The lines beneath this instruction, from the first through the one containing "return np.clip(v, 0, 1)", must be transcribed exactly; no other line belongs in the output.

---------- Data excerpt

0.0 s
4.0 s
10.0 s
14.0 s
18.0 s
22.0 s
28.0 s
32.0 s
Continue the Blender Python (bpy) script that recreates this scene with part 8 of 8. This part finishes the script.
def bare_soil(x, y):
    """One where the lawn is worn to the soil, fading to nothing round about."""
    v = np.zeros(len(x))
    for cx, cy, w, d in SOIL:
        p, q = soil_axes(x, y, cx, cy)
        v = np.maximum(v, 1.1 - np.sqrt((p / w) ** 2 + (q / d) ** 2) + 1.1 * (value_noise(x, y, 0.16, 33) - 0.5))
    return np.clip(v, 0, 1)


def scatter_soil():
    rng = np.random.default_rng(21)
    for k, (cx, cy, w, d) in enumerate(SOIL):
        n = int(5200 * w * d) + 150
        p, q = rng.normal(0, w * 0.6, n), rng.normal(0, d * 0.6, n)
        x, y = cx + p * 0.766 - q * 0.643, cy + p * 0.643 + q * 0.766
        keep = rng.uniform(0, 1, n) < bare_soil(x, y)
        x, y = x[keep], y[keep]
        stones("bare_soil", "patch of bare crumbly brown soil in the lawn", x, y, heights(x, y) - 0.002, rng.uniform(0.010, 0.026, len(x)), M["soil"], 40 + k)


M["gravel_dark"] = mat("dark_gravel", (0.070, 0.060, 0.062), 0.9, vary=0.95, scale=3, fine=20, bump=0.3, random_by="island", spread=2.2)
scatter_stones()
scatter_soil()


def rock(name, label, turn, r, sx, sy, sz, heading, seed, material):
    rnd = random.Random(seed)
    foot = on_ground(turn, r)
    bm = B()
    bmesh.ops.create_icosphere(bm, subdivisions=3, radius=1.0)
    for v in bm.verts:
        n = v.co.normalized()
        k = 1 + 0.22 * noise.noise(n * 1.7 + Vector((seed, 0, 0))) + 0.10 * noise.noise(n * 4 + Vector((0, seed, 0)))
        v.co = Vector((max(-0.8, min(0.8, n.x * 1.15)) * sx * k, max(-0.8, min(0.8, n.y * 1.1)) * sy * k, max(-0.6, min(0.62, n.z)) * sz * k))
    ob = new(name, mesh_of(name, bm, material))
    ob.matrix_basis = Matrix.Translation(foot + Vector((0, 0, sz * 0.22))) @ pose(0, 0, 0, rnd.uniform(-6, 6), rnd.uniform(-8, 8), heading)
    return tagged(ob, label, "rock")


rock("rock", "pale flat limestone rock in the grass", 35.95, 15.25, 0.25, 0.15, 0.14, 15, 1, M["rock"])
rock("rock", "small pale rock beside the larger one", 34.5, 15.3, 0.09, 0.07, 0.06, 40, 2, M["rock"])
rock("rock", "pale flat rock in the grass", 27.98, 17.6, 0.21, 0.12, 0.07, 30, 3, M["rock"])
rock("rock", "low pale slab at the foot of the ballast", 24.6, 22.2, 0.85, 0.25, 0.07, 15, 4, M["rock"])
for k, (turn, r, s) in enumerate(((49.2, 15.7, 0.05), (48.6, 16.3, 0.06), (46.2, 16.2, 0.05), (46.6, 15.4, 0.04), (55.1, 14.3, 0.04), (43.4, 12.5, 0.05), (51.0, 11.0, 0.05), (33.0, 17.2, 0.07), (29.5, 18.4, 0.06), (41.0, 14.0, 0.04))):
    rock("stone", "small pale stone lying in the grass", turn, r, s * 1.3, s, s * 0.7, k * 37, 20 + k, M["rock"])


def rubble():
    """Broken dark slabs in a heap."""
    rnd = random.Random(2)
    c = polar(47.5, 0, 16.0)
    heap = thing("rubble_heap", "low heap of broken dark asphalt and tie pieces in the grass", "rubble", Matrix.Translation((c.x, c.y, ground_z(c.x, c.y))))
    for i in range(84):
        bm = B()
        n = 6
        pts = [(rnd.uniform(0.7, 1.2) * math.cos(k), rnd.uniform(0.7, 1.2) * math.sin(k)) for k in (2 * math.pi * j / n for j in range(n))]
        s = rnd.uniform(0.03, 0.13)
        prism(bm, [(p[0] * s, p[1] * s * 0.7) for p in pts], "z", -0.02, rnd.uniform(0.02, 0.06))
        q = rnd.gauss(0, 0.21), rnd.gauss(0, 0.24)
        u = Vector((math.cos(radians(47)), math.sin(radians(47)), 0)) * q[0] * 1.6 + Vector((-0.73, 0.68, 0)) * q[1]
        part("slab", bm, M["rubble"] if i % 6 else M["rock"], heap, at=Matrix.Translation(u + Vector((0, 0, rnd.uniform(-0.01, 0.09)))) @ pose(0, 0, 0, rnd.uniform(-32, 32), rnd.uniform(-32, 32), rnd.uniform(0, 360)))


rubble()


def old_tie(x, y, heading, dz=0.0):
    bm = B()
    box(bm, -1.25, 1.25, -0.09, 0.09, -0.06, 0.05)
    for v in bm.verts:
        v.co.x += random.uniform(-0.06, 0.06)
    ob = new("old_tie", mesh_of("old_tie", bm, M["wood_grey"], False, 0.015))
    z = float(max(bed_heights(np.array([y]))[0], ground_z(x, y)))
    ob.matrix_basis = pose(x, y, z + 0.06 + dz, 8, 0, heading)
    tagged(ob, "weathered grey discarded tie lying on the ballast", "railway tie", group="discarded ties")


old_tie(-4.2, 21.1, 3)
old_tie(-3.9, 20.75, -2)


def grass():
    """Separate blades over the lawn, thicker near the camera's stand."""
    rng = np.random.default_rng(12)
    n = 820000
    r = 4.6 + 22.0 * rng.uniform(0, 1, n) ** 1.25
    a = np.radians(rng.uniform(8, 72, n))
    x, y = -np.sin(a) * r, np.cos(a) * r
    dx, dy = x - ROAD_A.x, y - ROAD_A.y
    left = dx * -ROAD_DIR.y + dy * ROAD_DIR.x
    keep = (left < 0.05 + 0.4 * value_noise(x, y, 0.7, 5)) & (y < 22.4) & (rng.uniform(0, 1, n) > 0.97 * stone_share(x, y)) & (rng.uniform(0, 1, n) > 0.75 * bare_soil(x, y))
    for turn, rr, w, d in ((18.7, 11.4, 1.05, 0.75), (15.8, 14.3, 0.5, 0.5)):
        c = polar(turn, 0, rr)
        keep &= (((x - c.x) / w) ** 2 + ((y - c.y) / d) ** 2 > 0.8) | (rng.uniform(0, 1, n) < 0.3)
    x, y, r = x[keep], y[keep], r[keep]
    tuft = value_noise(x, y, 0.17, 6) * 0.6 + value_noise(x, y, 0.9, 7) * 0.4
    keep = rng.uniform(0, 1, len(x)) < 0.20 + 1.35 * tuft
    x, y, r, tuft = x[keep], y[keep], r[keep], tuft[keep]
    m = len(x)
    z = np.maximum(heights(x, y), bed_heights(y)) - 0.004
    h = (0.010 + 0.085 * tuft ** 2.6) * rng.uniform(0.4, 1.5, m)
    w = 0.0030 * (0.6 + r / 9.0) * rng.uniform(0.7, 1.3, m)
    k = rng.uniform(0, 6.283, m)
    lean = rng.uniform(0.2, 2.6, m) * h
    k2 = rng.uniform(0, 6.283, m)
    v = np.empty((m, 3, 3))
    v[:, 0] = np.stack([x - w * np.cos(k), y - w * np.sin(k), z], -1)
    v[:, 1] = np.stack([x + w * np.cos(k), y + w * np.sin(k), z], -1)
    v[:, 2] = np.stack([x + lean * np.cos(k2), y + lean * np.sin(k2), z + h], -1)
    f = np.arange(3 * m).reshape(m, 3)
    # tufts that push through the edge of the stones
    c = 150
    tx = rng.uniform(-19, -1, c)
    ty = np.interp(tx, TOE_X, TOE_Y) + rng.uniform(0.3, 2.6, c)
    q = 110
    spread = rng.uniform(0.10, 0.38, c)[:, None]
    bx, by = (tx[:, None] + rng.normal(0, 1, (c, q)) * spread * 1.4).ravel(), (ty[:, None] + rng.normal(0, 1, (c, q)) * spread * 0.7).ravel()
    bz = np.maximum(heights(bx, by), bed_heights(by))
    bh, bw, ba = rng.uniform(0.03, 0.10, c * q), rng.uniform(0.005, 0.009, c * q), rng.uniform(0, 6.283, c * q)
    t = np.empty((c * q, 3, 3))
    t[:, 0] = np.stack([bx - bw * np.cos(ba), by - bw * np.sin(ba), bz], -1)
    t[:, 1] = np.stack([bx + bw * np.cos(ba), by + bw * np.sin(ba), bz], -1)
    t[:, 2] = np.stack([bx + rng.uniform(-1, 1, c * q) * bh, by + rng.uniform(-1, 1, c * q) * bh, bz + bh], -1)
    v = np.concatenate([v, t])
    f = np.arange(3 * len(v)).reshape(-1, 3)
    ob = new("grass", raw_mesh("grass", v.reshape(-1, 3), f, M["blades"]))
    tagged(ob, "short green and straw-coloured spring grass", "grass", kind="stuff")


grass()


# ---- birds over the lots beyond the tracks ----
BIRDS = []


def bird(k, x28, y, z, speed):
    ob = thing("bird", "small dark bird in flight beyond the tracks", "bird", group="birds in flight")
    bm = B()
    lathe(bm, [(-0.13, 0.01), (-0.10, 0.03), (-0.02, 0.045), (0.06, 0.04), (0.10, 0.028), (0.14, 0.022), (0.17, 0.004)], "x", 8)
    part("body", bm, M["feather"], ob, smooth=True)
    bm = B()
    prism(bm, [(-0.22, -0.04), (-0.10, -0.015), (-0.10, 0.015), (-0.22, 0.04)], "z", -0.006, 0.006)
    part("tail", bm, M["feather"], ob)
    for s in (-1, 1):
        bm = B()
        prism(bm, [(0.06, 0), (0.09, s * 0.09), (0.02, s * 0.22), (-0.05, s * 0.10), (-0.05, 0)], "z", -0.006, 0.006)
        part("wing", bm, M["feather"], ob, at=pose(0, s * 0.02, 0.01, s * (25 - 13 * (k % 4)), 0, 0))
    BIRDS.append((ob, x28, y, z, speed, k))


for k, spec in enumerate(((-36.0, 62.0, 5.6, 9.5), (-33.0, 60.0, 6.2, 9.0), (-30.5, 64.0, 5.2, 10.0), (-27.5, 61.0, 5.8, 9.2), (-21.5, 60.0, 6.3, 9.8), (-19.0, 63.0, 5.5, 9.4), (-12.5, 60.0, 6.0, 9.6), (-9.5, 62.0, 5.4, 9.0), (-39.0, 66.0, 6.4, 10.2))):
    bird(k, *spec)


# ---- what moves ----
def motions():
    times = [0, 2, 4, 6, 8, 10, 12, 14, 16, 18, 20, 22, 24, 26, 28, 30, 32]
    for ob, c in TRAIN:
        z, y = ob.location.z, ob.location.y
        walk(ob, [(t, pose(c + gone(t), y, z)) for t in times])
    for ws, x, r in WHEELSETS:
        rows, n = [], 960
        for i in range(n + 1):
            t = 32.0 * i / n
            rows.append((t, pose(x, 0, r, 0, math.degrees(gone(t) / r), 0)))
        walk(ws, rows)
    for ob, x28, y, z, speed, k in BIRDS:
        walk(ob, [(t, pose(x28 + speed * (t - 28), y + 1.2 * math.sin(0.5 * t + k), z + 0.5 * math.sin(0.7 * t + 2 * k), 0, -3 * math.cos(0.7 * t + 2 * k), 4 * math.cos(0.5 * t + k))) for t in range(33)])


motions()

--------------------

Final answer ::
0.0 s
4.0 s
10.0 s
14.0 s
18.0 s
22.0 s
28.0 s
32.0 s
Continue the Blender Python (bpy) script that recreates this scene with part 8 of 8. This part finishes the script.
def bare_soil(x, y):
    """One where the lawn is worn to the soil, fading to nothing round about."""
    v = np.zeros(len(x))
    for cx, cy, w, d in SOIL:
        p, q = soil_axes(x, y, cx, cy)
        v = np.maximum(v, 1.1 - np.sqrt((p / w) ** 2 + (q / d) ** 2) + 1.1 * (value_noise(x, y, 0.16, 33) - 0.5))
    return np.clip(v, 0, 1)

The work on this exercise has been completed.